TASK PROMPT:
Output the material below unchanged, apart from leaving out the pictures.

DATA SECTION:
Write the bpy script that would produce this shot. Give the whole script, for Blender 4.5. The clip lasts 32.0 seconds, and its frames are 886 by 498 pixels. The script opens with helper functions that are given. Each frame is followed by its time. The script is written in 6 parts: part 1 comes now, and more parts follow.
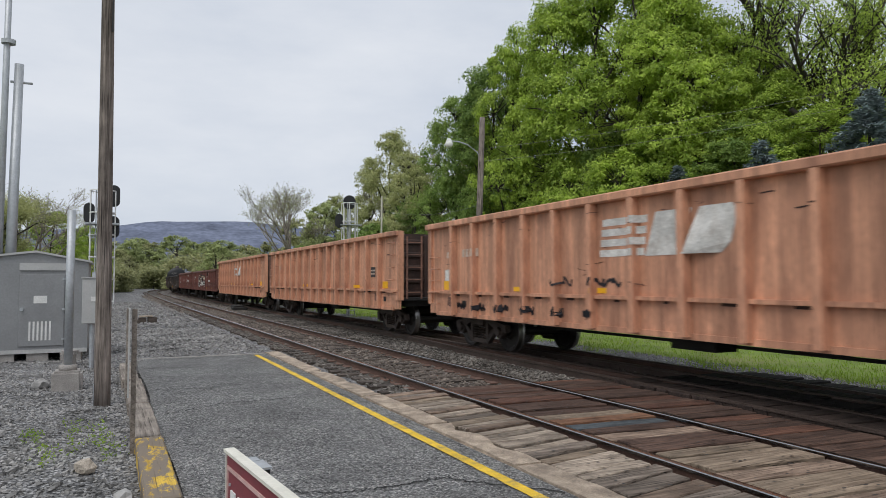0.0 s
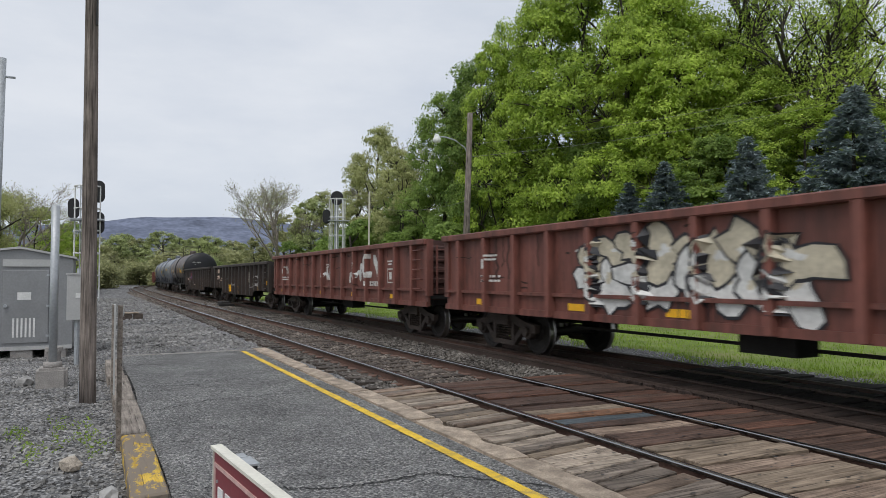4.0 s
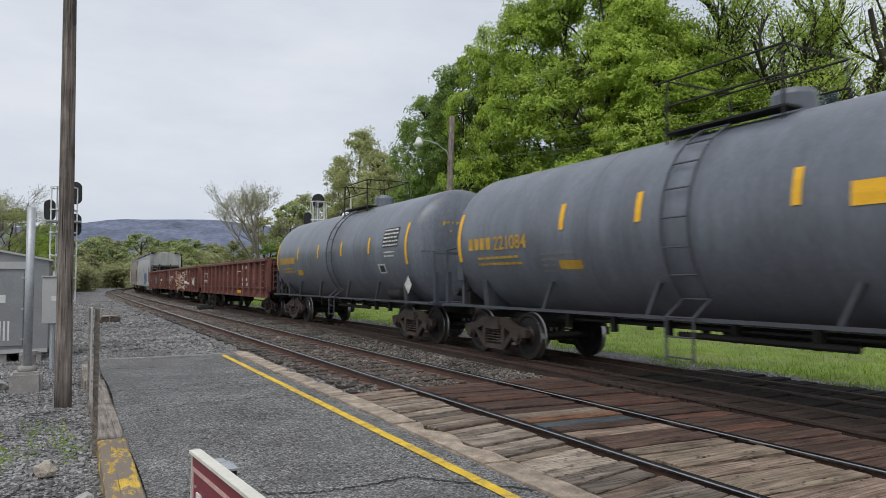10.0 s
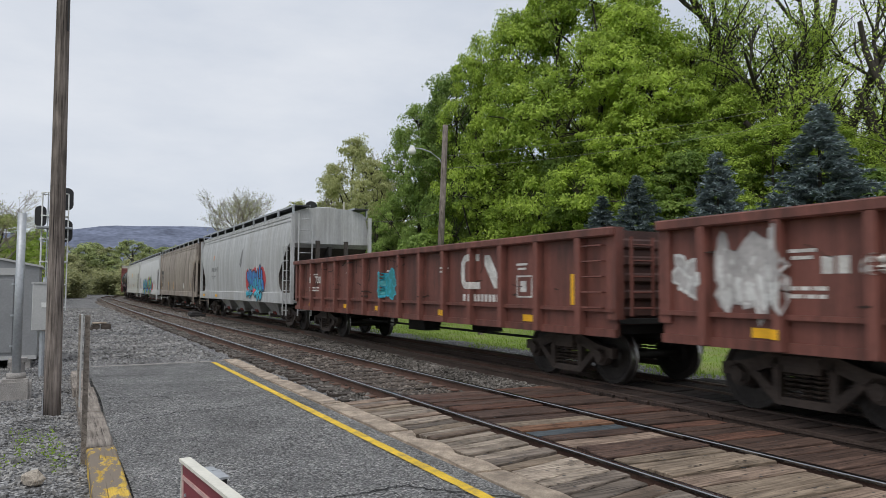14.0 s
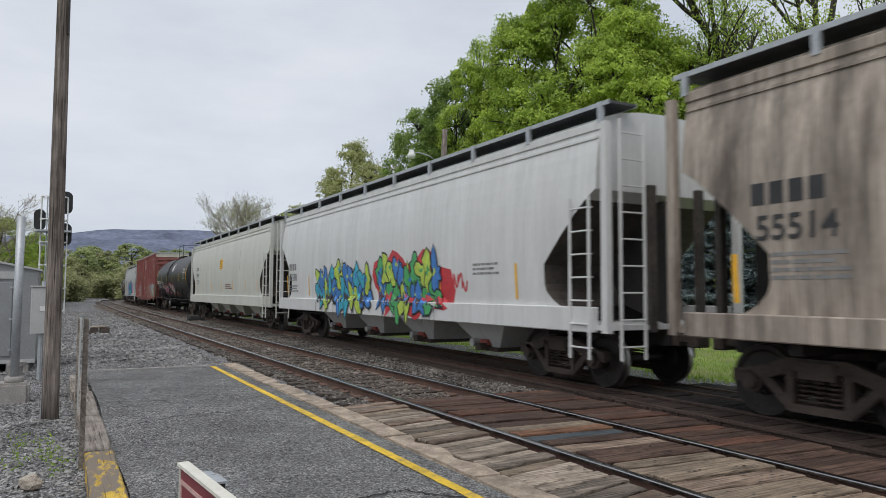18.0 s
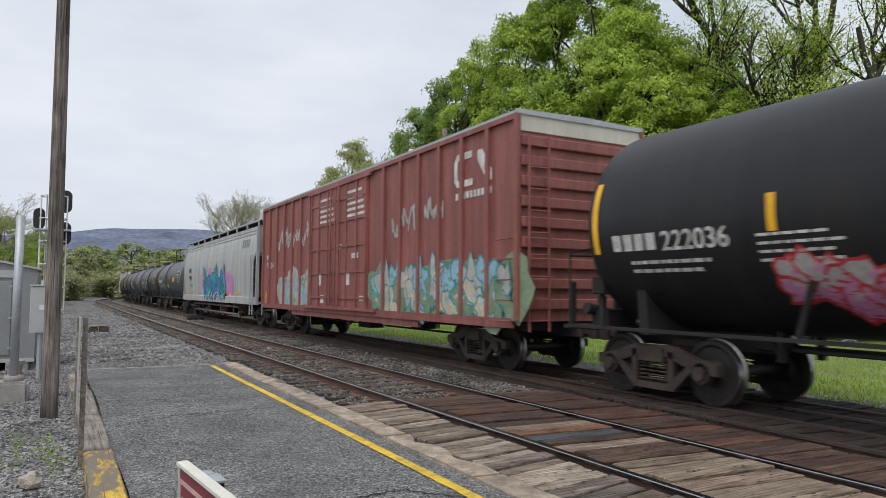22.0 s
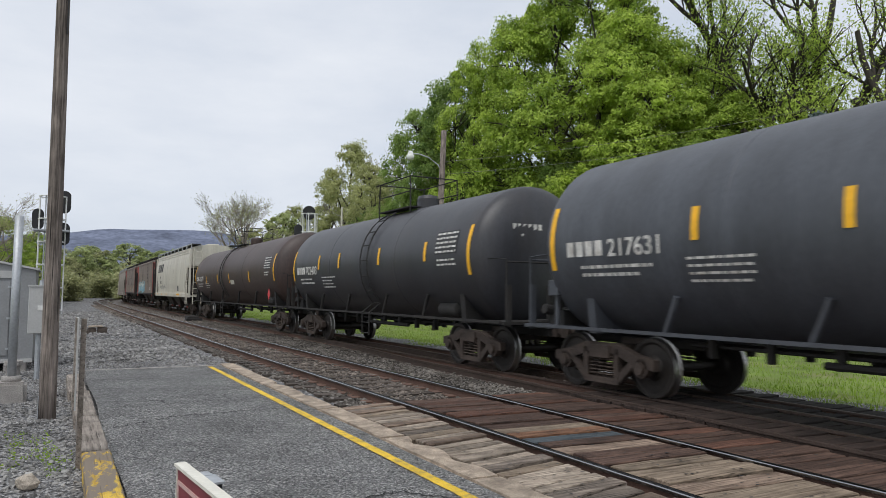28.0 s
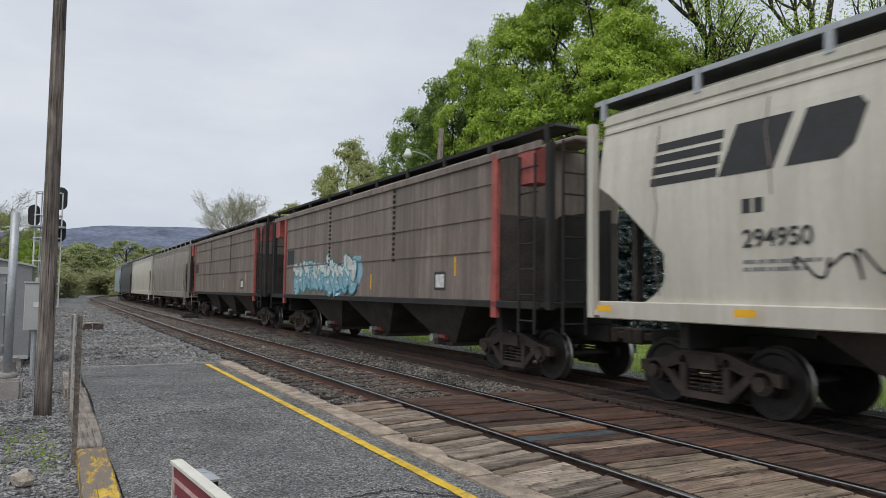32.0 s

EXERCISE RESPONSE:
Write the bpy script that would produce this shot. Give the whole script, for Blender 4.5. The clip lasts 32.0 seconds, and its frames are 886 by 498 pixels. The script opens with helper functions that are given. Each frame is followed by its time. The script is written in 6 parts: part 1 comes now, and more parts follow.
0.0 s
4.0 s
10.0 s
14.0 s
18.0 s
22.0 s
28.0 s
32.0 s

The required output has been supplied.